AIM OF THE EXERCISE → Retype the opening lines of the data exactly, stopping after the line that contains "scene = bpy.context.scene". Skip every picture.
══════
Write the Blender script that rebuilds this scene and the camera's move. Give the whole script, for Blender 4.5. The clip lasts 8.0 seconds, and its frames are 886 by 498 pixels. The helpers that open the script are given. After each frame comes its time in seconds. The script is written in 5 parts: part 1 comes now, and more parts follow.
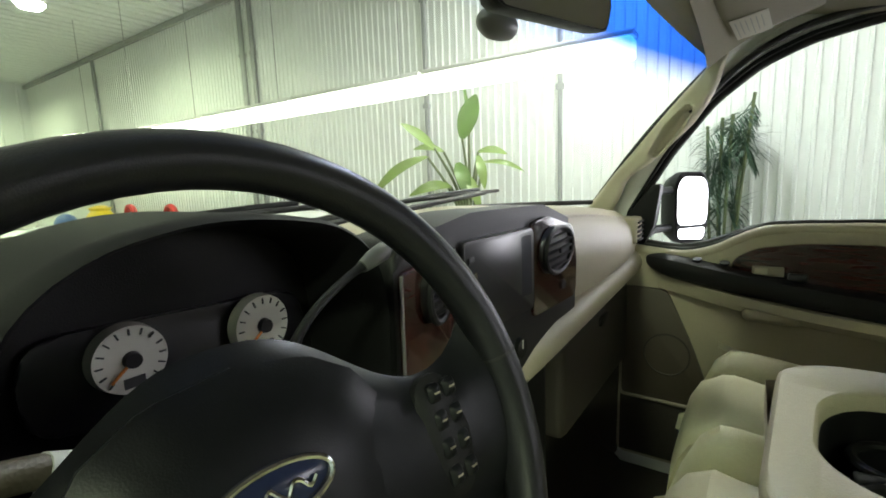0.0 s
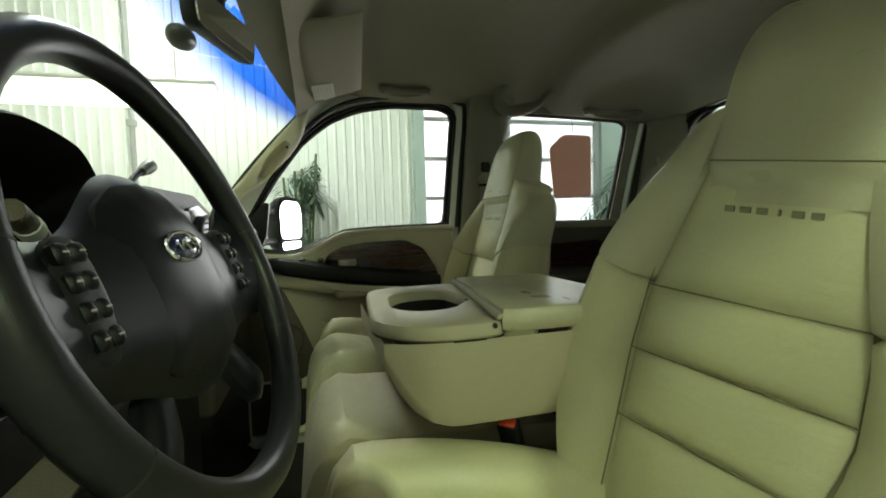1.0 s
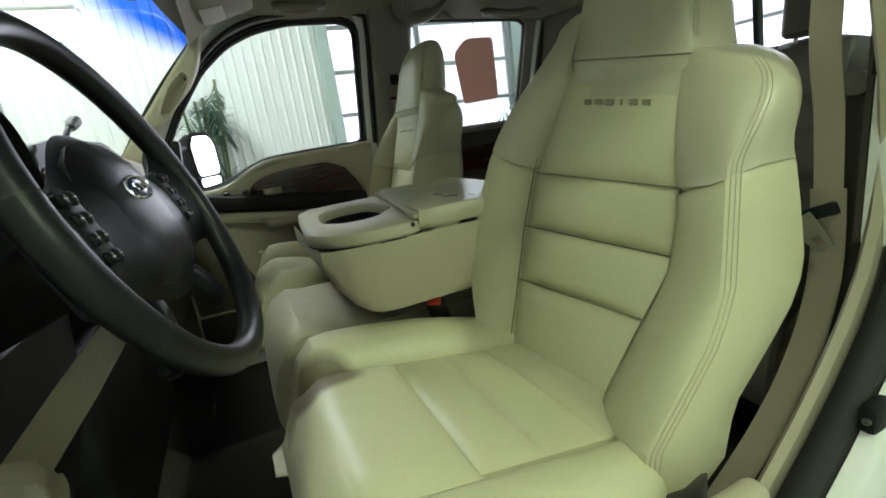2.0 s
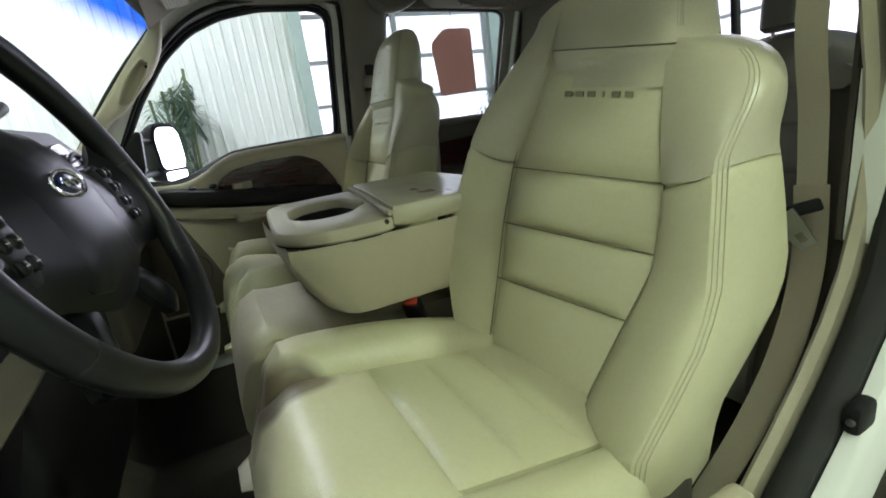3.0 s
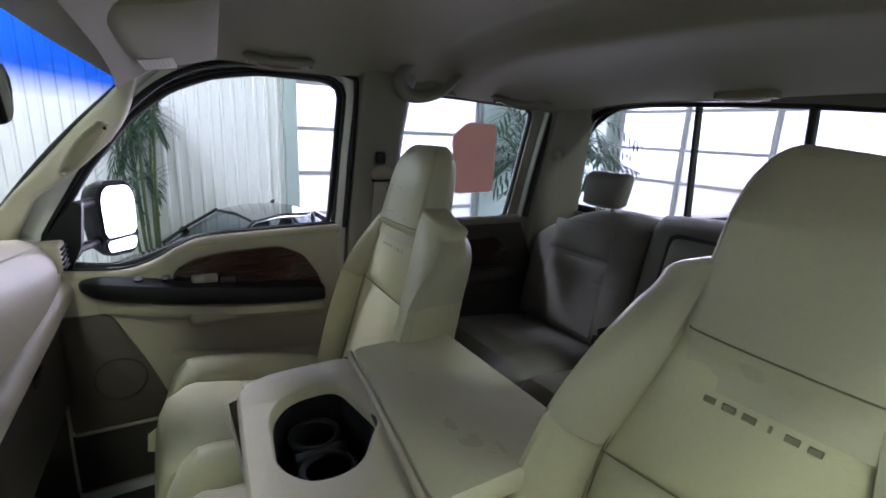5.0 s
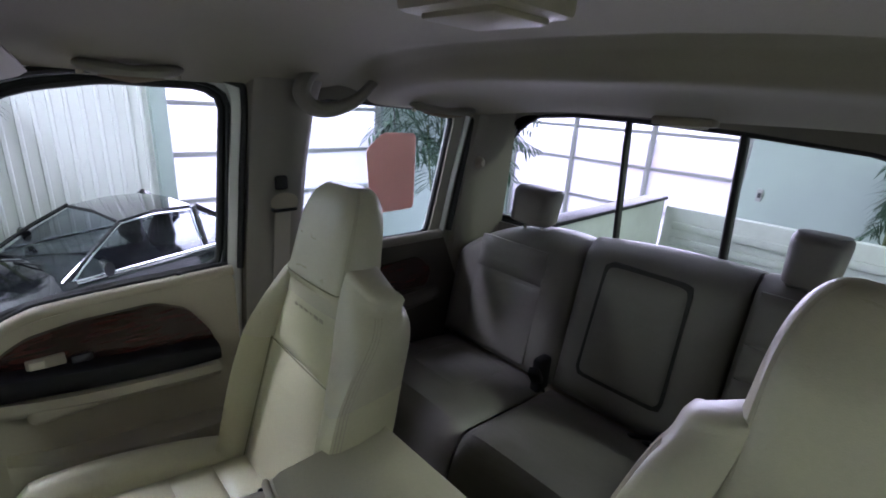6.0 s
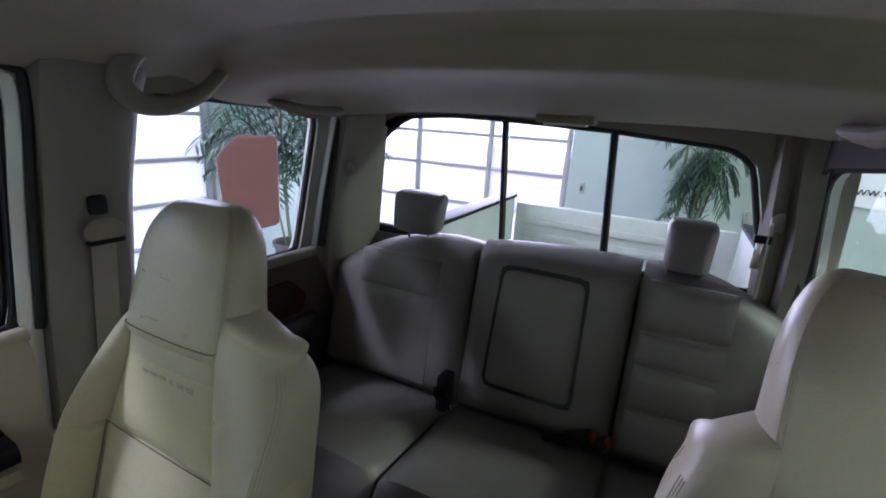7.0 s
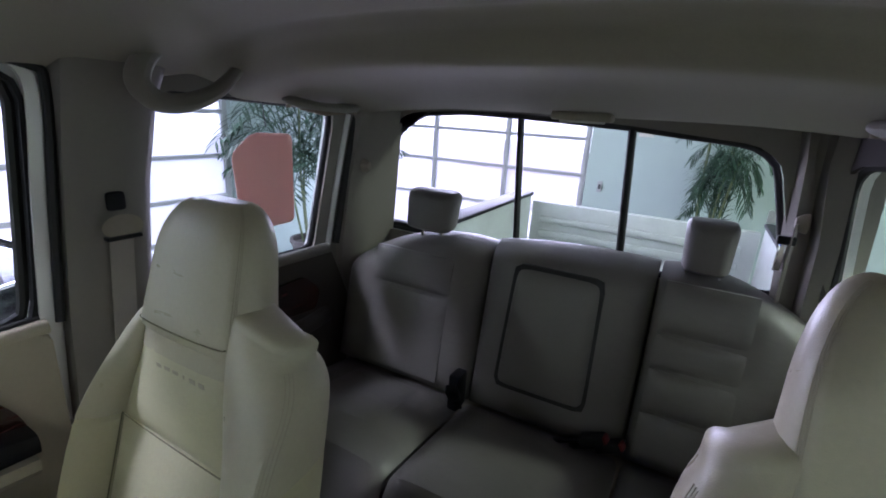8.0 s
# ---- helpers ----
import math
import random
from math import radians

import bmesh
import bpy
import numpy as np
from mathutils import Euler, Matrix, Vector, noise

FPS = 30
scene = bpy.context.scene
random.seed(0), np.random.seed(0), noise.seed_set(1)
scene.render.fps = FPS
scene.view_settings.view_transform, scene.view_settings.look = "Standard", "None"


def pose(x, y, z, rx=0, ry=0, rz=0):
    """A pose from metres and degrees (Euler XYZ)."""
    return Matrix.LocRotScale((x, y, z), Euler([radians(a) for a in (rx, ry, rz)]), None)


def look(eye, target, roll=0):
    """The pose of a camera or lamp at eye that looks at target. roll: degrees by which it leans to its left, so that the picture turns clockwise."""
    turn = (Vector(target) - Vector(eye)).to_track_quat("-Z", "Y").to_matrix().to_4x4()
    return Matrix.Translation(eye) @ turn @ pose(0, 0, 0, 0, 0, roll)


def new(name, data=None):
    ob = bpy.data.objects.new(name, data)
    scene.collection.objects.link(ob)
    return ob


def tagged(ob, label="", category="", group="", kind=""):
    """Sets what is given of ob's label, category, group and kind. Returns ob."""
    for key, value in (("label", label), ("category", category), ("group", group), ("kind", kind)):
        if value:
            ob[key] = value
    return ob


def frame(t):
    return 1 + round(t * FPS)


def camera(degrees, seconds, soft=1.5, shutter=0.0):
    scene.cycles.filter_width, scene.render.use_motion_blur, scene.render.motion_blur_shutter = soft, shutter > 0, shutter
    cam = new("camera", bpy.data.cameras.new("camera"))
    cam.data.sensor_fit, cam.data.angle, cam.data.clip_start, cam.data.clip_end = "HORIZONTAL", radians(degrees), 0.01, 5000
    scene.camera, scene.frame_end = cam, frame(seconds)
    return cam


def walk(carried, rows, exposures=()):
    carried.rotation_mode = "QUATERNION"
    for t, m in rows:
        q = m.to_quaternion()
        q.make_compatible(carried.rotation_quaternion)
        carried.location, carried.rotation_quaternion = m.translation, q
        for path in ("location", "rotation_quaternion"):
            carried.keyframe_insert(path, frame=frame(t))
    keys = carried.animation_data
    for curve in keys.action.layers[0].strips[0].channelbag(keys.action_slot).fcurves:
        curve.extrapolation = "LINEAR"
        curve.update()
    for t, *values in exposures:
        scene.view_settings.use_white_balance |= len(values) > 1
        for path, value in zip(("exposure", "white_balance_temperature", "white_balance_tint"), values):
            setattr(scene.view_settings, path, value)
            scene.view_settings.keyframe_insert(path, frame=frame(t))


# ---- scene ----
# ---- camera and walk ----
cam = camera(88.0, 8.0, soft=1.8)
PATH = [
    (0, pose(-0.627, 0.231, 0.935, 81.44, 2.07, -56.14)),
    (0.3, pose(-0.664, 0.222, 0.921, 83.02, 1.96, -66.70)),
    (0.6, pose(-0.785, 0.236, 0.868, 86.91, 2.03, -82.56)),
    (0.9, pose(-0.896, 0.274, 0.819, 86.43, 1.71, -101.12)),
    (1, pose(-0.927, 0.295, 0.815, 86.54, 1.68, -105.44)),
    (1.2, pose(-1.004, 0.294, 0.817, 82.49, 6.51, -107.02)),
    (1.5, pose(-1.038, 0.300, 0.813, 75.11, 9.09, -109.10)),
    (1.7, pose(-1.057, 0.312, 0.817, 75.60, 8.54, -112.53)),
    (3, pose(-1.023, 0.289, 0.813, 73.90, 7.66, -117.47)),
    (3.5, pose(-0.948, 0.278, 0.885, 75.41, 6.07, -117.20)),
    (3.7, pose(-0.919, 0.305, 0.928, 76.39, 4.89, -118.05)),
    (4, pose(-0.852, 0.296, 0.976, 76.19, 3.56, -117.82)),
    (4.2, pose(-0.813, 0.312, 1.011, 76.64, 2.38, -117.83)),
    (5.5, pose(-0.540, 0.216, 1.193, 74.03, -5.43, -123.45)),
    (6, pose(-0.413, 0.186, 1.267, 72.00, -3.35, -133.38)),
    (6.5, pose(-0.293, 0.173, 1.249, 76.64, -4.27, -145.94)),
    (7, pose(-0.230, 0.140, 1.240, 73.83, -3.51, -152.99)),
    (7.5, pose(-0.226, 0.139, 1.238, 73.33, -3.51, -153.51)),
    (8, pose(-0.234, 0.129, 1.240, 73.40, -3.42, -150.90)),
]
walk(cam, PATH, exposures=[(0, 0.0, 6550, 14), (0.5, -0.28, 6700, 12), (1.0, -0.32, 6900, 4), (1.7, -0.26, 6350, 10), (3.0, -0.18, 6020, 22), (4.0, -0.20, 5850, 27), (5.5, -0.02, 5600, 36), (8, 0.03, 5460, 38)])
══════
RESULT OF THE EXERCISE →
Write the Blender script that rebuilds this scene and the camera's move. Give the whole script, for Blender 4.5. The clip lasts 8.0 seconds, and its frames are 886 by 498 pixels. The helpers that open the script are given. After each frame comes its time in seconds. The script is written in 5 parts: part 1 comes now, and more parts follow.
0.0 s
1.0 s
2.0 s
3.0 s
5.0 s
6.0 s
7.0 s
8.0 s
# ---- helpers ----
import math
import random
from math import radians

import bmesh
import bpy
import numpy as np
from mathutils import Euler, Matrix, Vector, noise

FPS = 30
scene = bpy.context.scene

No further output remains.